In spite of a 50 per cent shortfall in what they were asking for and what they eventually settled on to avert strike action, Petrotrin workers rallied around their president general Ancel Roget yesterday evening, in a victory celebration, as they clapped and sang spiritual union songs outside the Pointe-a-Pierre refinery.
Straight from the Port- of- Spain marathon meeting with Labour Minister Jennifer Baptiste Primus and Petrotrin officials, Roget arrived at the refinery around 6 pm where workers had been waiting from the break of dawn, ready to enter into a 90-day planned strike for increased wages for the collective bargaining periods, from 2011 to 2014.
In a fiery 45-minute address to his membership, as he sought to explain that the five per cent was an interim settlement and negotiations will continue until February 28, Roget thanked the workers for their overwhelming support which he said tipped the scales in their favor in bringing about a resolution.
He instructed them to go back to work from the 10 pm shift and to work hard to rebuild the company. He also ordered those on the 7 am shift to walk back in to the refinery this morning, arm in arm, just as they walked out on Monday morning.
He and other members of the executive will visit each Petrotrin main offices in Point Fortin, Santa Flora, Penal, Forest Reserve to update workers on the resolution.
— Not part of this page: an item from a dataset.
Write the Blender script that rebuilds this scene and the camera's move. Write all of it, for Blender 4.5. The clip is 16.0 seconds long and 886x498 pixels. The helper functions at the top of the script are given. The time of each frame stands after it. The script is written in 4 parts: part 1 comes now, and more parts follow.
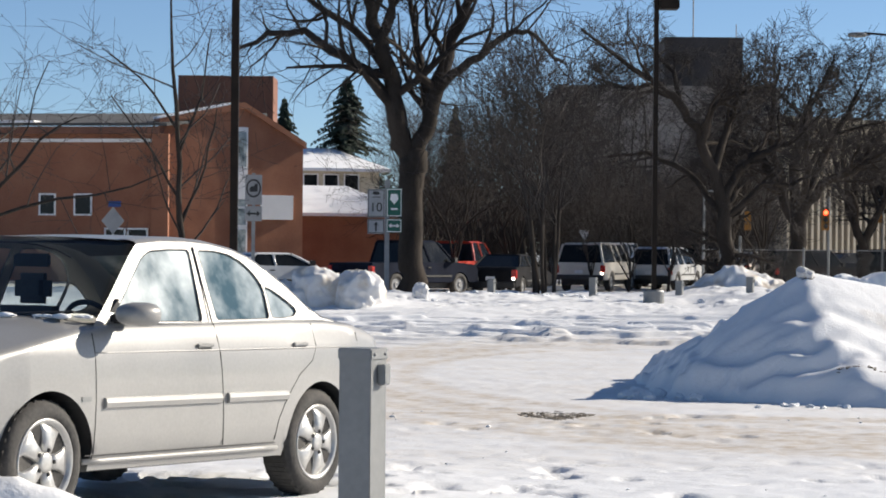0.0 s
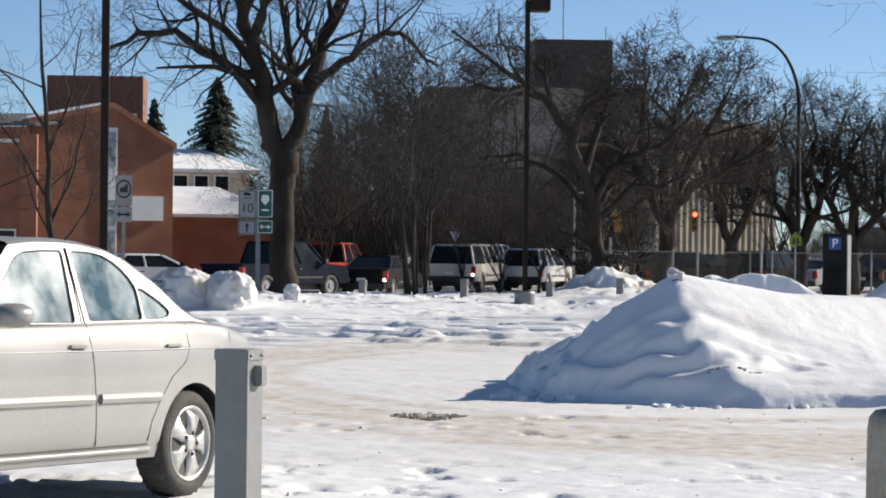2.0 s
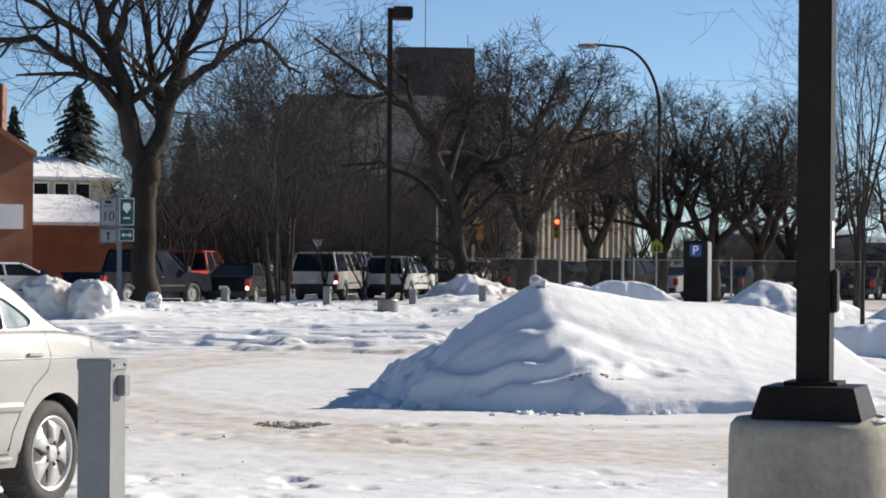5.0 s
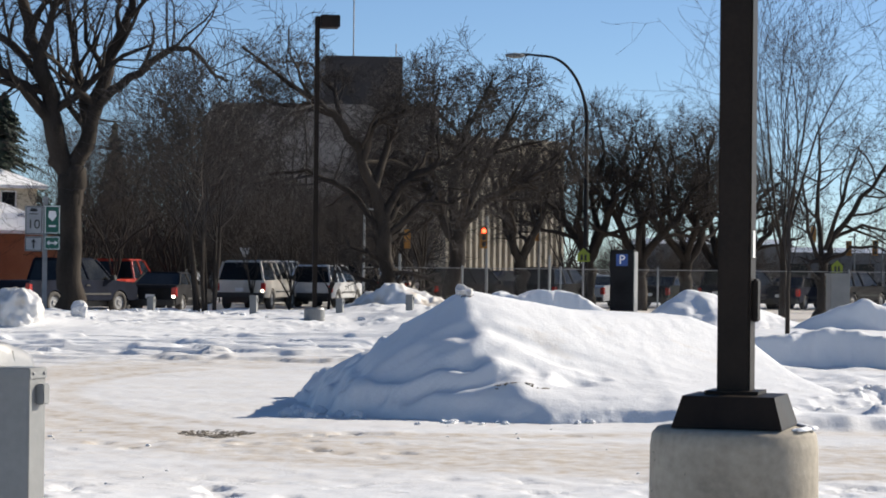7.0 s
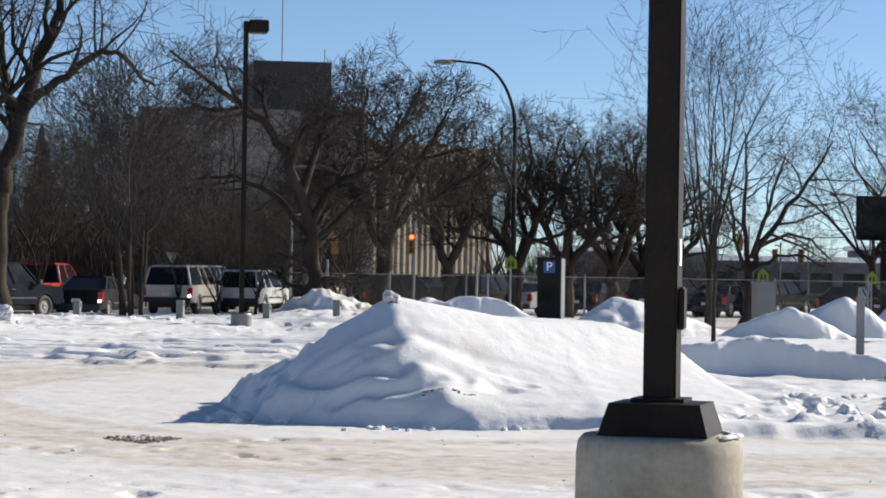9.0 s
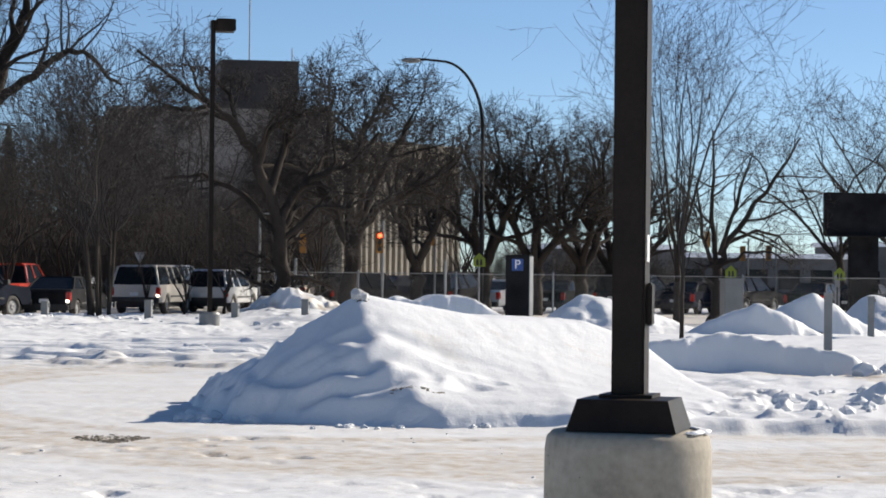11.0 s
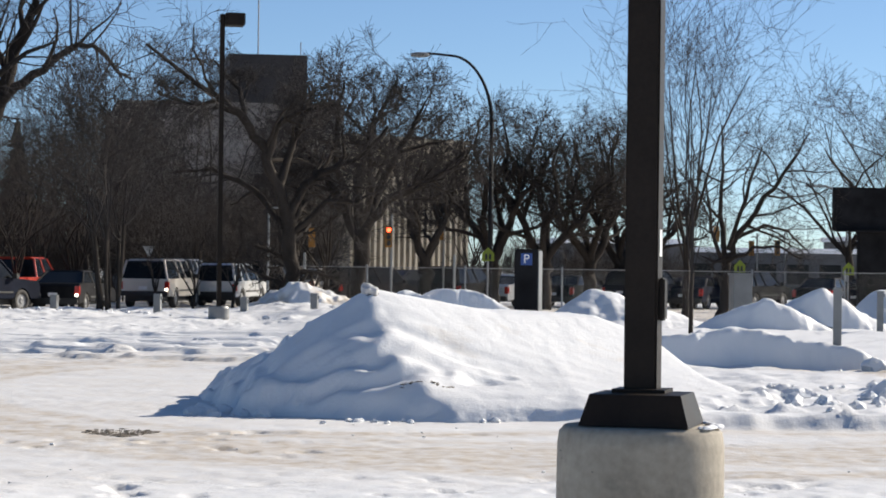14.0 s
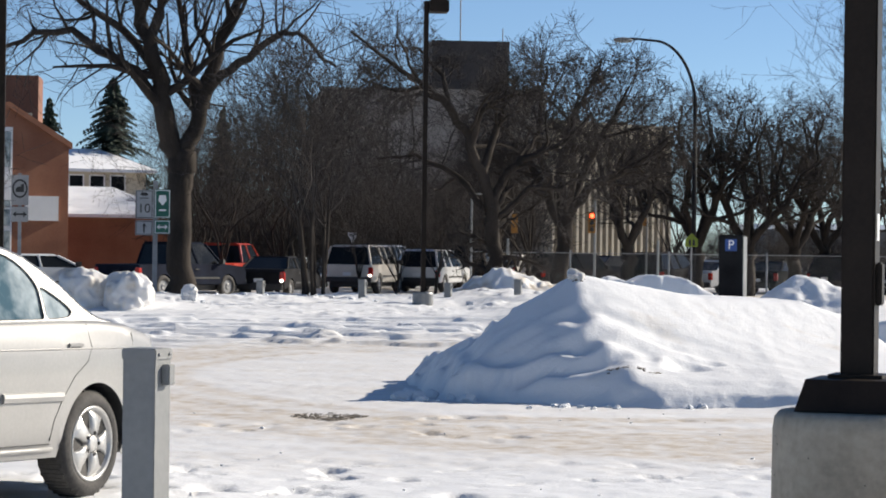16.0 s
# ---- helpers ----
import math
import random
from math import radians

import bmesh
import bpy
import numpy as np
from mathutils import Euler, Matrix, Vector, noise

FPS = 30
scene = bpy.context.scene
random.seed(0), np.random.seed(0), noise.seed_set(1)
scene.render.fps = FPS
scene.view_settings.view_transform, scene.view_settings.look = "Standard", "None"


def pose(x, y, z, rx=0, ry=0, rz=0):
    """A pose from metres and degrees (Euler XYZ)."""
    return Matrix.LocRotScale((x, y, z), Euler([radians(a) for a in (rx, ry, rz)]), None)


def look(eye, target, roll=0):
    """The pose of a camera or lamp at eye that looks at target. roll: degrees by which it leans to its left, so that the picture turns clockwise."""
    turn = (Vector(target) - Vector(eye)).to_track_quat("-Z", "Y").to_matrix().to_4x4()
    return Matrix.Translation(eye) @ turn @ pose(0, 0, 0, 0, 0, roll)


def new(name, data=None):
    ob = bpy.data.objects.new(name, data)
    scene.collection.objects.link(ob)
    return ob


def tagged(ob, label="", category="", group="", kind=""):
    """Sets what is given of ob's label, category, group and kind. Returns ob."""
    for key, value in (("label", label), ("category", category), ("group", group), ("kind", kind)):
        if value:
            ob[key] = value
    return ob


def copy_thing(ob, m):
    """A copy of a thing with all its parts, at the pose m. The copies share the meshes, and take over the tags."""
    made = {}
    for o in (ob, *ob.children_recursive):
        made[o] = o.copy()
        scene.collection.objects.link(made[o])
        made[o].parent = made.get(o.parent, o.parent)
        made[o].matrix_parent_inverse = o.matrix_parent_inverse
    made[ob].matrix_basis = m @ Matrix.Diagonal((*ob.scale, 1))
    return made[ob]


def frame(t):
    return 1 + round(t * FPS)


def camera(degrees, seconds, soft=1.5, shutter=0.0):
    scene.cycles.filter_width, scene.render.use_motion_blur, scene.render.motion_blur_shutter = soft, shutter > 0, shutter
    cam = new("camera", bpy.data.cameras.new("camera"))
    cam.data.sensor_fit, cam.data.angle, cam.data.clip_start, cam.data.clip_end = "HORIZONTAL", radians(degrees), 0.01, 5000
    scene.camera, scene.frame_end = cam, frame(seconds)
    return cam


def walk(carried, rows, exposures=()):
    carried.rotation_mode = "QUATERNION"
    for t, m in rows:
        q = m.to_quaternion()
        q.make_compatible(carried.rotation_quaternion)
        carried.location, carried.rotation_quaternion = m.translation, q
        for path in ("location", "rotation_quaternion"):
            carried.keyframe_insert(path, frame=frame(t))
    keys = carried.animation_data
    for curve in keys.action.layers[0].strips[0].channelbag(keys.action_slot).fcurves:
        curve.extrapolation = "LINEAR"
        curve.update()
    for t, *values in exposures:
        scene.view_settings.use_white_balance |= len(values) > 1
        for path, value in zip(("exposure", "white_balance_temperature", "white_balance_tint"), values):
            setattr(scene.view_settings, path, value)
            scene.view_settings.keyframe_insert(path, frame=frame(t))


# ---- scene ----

Roget told the workers, and got their affirmation, that their union had achieved a major victory, “when one considers that the company was saying they had no money and could not afford a wage increase.
“The moment they were faced with strike action, they coughed up five per cent,” he said cautioning them to be vigilant in the event there is any sticking point on behalf of the management to close that negotiation by the end of February.
He said strike is not something they like to use, but asserted it is a legal option they can use when necessary.
The union boss reminded workers of the injustice meted out to them over the period when everybody else got except them. He said because of their contribution, Petrotrin would have contributed some $15 plus billion from 2010 to 2015 according to the TTI report.
Roget made the point that while everybody was beating up on Petrotrin and condemning it for being a drain on the economy, “they are forgetting that not to long ago, Petrotrin would have been contributing enormously to the national treasury and that contribution could never have been possible if workers had not been at work and working hard.”
Roget left the meeting and headed back up to the Industrial Court at Port- of -Spain last night to conclude the conciliation procedure.